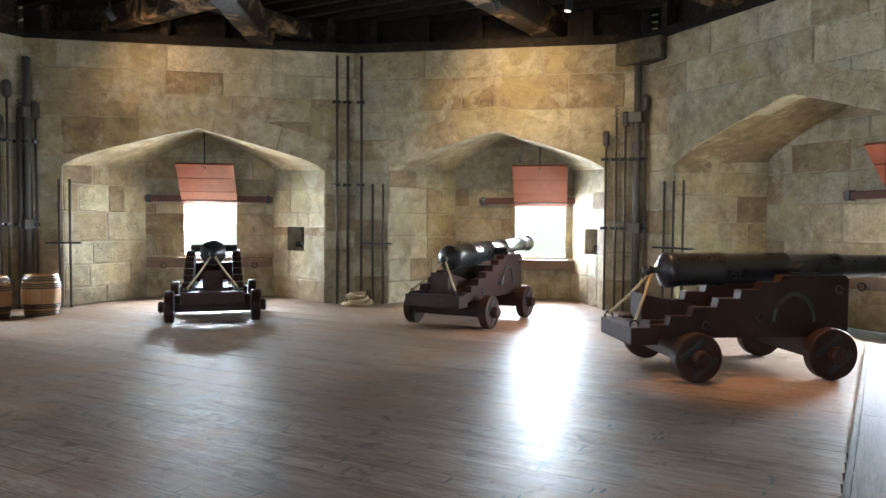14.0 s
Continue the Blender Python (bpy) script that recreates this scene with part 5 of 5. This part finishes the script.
for k, (uu, zz, rr) in enumerate(((0.33, 0.36, 0.062), (0.27, 0.24, 0.03), (0.35, 0.16, 0.03), (0.2, 0.15, 0.03), (0.31, 0.09, 0.025))):
    tube([(uu + rr * math.cos(a), -0.032, zz + rr * math.sin(a)) for a in np.linspace(0, 2 * math.pi, 16)[:-1]], 0.0022, 5, bm=dr, closed=True)
for k in range(14):
    tube([(0.1 + 0.02 * k, -0.032, 0.08 + 0.03 * (k % 4)), (0.13 + 0.019 * k, -0.032, 0.12 + 0.05 * (k % 3)), (0.1 + 0.021 * k, -0.032, 0.2 + 0.04 * (k % 5))], 0.0022, 5, bm=dr)
for k in range(4):
    tube([(0.33 + 0.012 * k, -0.032, 0.46 + 0.02 * k), (0.36 + 0.006 * k, -0.032, 0.55)], 0.002, 5, bm=dr)
part("line_drawing", dr, GREYINK, bd)
rs_ = bmesh.new()
for k in range(3):
    tube([(0.28 + 0.03 * k, -0.032, 0.22), (0.33 + 0.025 * k, -0.032, 0.27 - 0.01 * k)], 0.004, 5, bm=rs_)
part("red_strokes", rs_, RED, bd, "dark red brush strokes")

# ---------------- outside ----------------
SKYGLOW = bpy.data.materials.new("hazy_bright_sky")
SKYGLOW.use_nodes = True
SKYGLOW.node_tree.nodes["Principled BSDF"].inputs["Base Color"].default_value = (0.6, 0.62, 0.65, 1)
SKYGLOW.node_tree.nodes["Principled BSDF"].inputs["Emission Color"].default_value = (0.95, 0.98, 1, 1)
SKYGLOW.node_tree.nodes["Principled BSDF"].inputs["Emission Strength"].default_value = 3.0
sk = bmesh.new()
sk.faces.new([sk.verts.new(c) for c in ((LB - 2.1, -3.5, -0.6), (LB - 2.1, 1.74, -0.6), (LB - 2.1, 1.74, 4.2), (LB - 2.1, -3.5, 4.2))])
so = link_bm("backdrop", sk, SKYGLOW)
so.matrix_world = ROOM
tagged(so, "hazy white sky beyond the window", "sky", "", "structure")
bmg = bmesh.new()
bmesh.ops.create_grid(bmg, x_segments=40, y_segments=40, size=1500)
GRASS = mat("rough_grass", [(0.3, (0.05, 0.07, 0.025)), (0.7, (0.11, 0.13, 0.05))], 0.6, 0.9, 0.3, 6)
og = link_bm("ground", bmg, GRASS)
og.matrix_world = pose(0, 0, -3.5)
tagged(og, "rough green grass round the building", "ground", "", "structure")
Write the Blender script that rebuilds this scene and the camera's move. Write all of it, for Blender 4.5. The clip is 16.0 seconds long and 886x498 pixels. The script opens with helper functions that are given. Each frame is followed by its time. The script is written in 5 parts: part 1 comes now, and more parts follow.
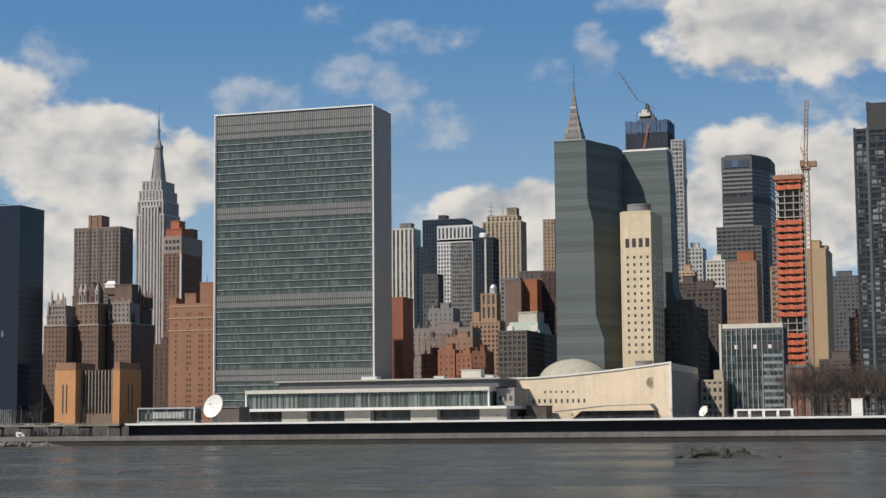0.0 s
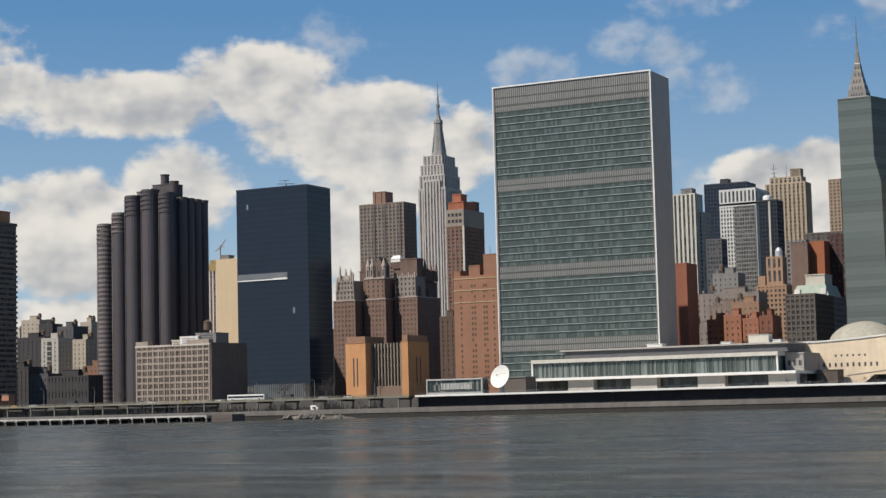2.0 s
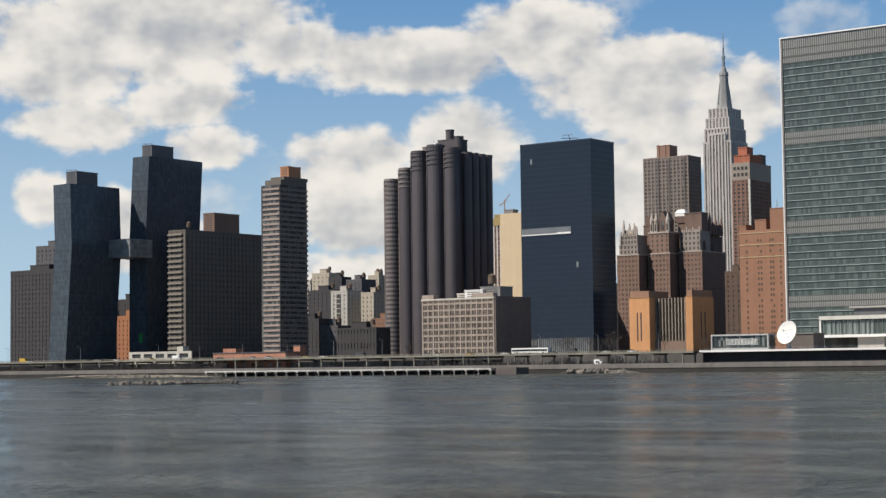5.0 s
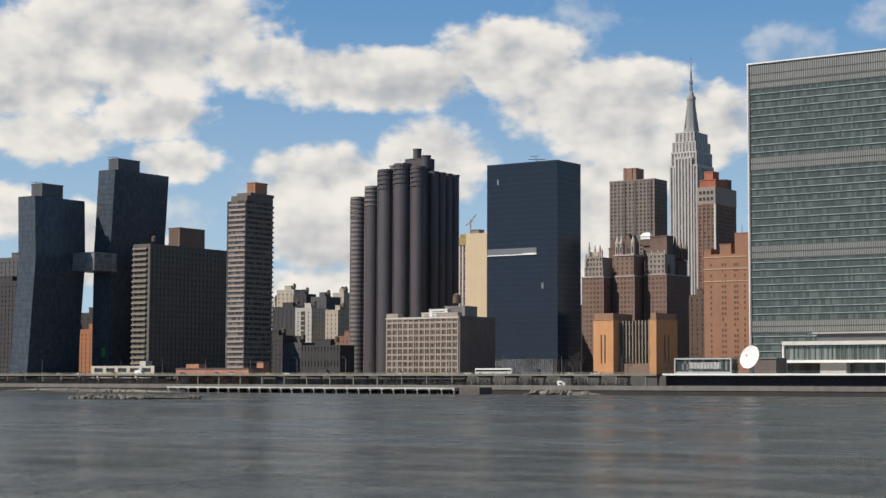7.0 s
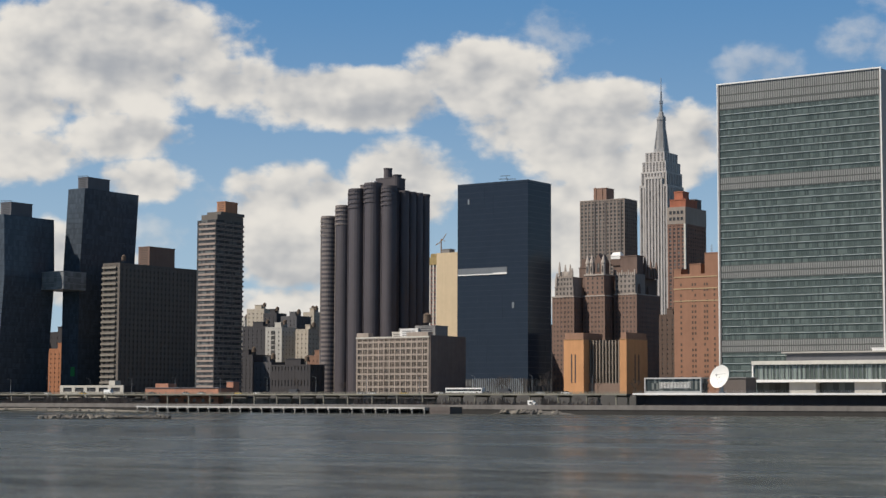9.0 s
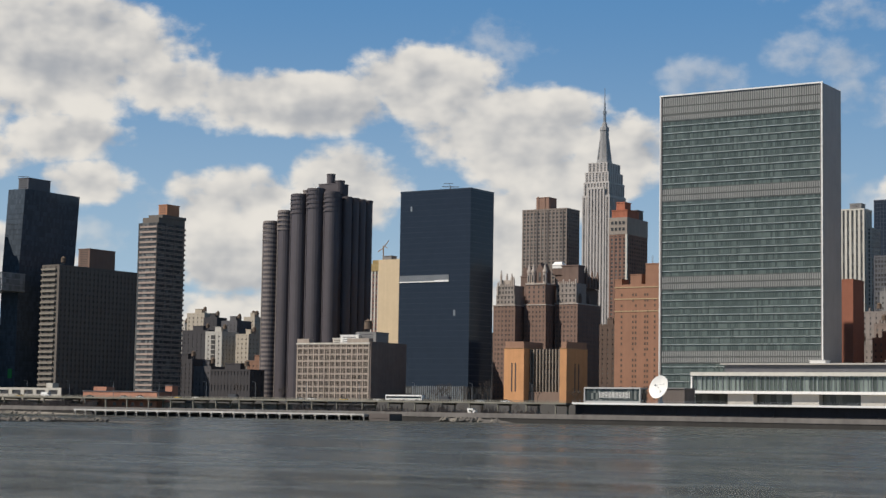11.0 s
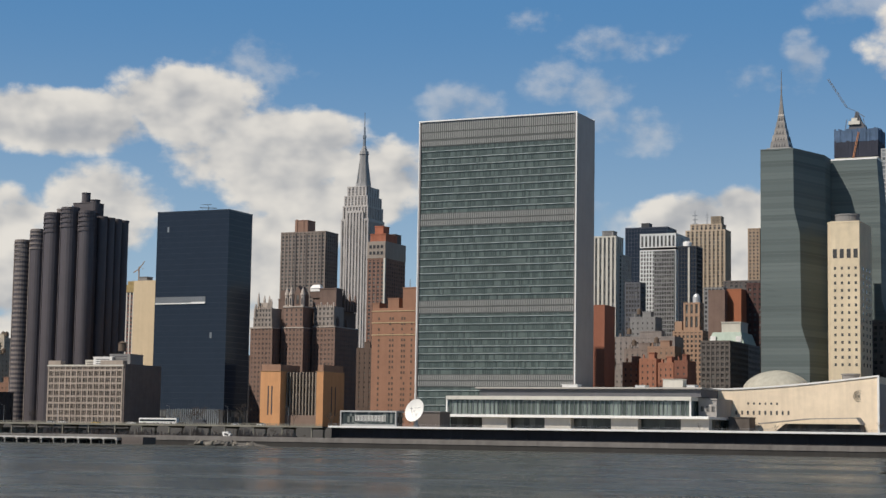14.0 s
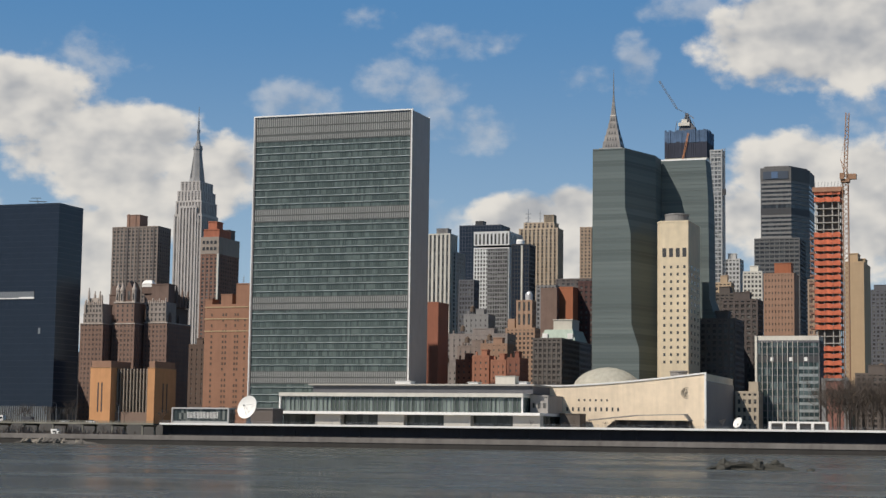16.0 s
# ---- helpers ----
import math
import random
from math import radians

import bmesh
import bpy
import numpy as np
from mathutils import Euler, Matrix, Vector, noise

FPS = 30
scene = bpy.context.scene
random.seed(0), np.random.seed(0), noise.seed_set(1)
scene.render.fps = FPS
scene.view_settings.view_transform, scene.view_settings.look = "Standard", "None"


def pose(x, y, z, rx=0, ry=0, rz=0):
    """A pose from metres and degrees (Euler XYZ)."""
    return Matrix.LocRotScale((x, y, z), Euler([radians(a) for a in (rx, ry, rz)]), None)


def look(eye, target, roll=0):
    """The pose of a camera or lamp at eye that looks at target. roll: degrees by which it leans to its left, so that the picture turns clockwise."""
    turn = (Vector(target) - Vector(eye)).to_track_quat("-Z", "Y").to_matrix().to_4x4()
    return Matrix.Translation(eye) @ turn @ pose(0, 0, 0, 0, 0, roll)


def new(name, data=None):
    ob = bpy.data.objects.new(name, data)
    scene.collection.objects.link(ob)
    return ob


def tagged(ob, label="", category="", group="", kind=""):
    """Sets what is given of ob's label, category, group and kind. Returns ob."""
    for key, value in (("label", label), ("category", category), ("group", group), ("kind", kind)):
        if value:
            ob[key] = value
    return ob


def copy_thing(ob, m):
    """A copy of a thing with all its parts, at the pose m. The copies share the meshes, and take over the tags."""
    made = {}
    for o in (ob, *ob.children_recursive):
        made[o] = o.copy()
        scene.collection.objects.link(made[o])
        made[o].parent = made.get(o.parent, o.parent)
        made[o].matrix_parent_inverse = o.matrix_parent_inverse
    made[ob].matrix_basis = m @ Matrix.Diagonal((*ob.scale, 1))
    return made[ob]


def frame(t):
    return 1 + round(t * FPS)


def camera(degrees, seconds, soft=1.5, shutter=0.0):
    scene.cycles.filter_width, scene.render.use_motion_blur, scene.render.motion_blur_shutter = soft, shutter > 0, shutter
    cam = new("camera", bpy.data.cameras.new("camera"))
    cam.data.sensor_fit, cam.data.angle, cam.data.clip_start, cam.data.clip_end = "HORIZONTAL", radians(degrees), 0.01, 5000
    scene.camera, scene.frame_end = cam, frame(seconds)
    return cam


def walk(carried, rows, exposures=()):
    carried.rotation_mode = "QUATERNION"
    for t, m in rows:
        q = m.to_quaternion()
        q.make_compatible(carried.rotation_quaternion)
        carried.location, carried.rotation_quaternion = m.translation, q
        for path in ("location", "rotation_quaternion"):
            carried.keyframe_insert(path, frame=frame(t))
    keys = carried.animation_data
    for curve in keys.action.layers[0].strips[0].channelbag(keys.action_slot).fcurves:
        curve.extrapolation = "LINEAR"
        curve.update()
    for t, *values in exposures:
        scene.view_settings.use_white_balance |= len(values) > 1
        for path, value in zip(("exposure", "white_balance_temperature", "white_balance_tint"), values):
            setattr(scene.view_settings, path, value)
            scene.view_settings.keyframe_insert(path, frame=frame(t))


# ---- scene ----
cam = camera(28.06, 16.0, soft=1.45)
EYE = 4.6
ROWS = [
    (0.0, 0.009, 5.929, -0.480),
    (0.5, -2.108, 5.770, -0.191),
    (1.0, -3.724, 5.646, 0.020),
    (1.5, -5.396, 5.376, -0.874),
    (2.0, -9.126, 5.073, -1.424),
    (2.5, -11.888, 4.985, -1.521),
    (3.0, -12.833, 5.025, -1.279),
    (3.5, -15.003, 4.673, -0.757),
    (4.0, -17.297, 3.978, -1.030),
    (4.2, -18.037, 3.751, -1.085),
    (6.3, -17.744, 4.049, 0.111),
    (6.5, -17.328, 4.125, 0.251),
    (7.0, -17.204, 4.380, 0.209),
    (7.5, -17.096, 4.766, 0.195),
    (8.0, -16.891, 4.940, 0.217),
    (8.5, -16.605, 5.010, 0.088),
    (8.7, -16.46, 5.01, 0.13),
    (10.8, -14.70, 5.14, 0.82),
    (11.0, -14.378, 5.260, 0.935),
    (11.5, -12.797, 5.166, 0.985),
    (12.0, -11.478, 5.229, 1.033),
    (12.5, -9.937, 5.574, 1.047),
    (13.0, -8.645, 5.849, 0.908),
    (13.5, -7.574, 6.065, 0.828),
    (14.0, -6.555, 6.131, 0.907),
    (14.5, -5.249, 5.821, 1.005),
    (15.0, -3.822, 5.731, 0.810),
    (15.5, -2.426, 5.943, 0.928),
    (16.0, -1.179, 6.104, 0.771),
]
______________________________
PROBLEM STATEMENT » Omit every picture, and please return the entries exactly from the first line through the line with "green grass round", both included.

TASK SOLUTION »
14.0 s
Continue the Blender Python (bpy) script that recreates this scene with part 5 of 5. This part finishes the script.
for k, (uu, zz, rr) in enumerate(((0.33, 0.36, 0.062), (0.27, 0.24, 0.03), (0.35, 0.16, 0.03), (0.2, 0.15, 0.03), (0.31, 0.09, 0.025))):
    tube([(uu + rr * math.cos(a), -0.032, zz + rr * math.sin(a)) for a in np.linspace(0, 2 * math.pi, 16)[:-1]], 0.0022, 5, bm=dr, closed=True)
for k in range(14):
    tube([(0.1 + 0.02 * k, -0.032, 0.08 + 0.03 * (k % 4)), (0.13 + 0.019 * k, -0.032, 0.12 + 0.05 * (k % 3)), (0.1 + 0.021 * k, -0.032, 0.2 + 0.04 * (k % 5))], 0.0022, 5, bm=dr)
for k in range(4):
    tube([(0.33 + 0.012 * k, -0.032, 0.46 + 0.02 * k), (0.36 + 0.006 * k, -0.032, 0.55)], 0.002, 5, bm=dr)
part("line_drawing", dr, GREYINK, bd)
rs_ = bmesh.new()
for k in range(3):
    tube([(0.28 + 0.03 * k, -0.032, 0.22), (0.33 + 0.025 * k, -0.032, 0.27 - 0.01 * k)], 0.004, 5, bm=rs_)
part("red_strokes", rs_, RED, bd, "dark red brush strokes")

# ---------------- outside ----------------
SKYGLOW = bpy.data.materials.new("hazy_bright_sky")
SKYGLOW.use_nodes = True
SKYGLOW.node_tree.nodes["Principled BSDF"].inputs["Base Color"].default_value = (0.6, 0.62, 0.65, 1)
SKYGLOW.node_tree.nodes["Principled BSDF"].inputs["Emission Color"].default_value = (0.95, 0.98, 1, 1)
SKYGLOW.node_tree.nodes["Principled BSDF"].inputs["Emission Strength"].default_value = 3.0
sk = bmesh.new()
sk.faces.new([sk.verts.new(c) for c in ((LB - 2.1, -3.5, -0.6), (LB - 2.1, 1.74, -0.6), (LB - 2.1, 1.74, 4.2), (LB - 2.1, -3.5, 4.2))])
so = link_bm("backdrop", sk, SKYGLOW)
so.matrix_world = ROOM
tagged(so, "hazy white sky beyond the window", "sky", "", "structure")
bmg = bmesh.new()
bmesh.ops.create_grid(bmg, x_segments=40, y_segments=40, size=1500)
GRASS = mat("rough_grass", [(0.3, (0.05, 0.07, 0.025)), (0.7, (0.11, 0.13, 0.05))], 0.6, 0.9, 0.3, 6)
og = link_bm("ground", bmg, GRASS)
og.matrix_world = pose(0, 0, -3.5)
tagged(og, "rough green grass round the building", "ground", "", "structure")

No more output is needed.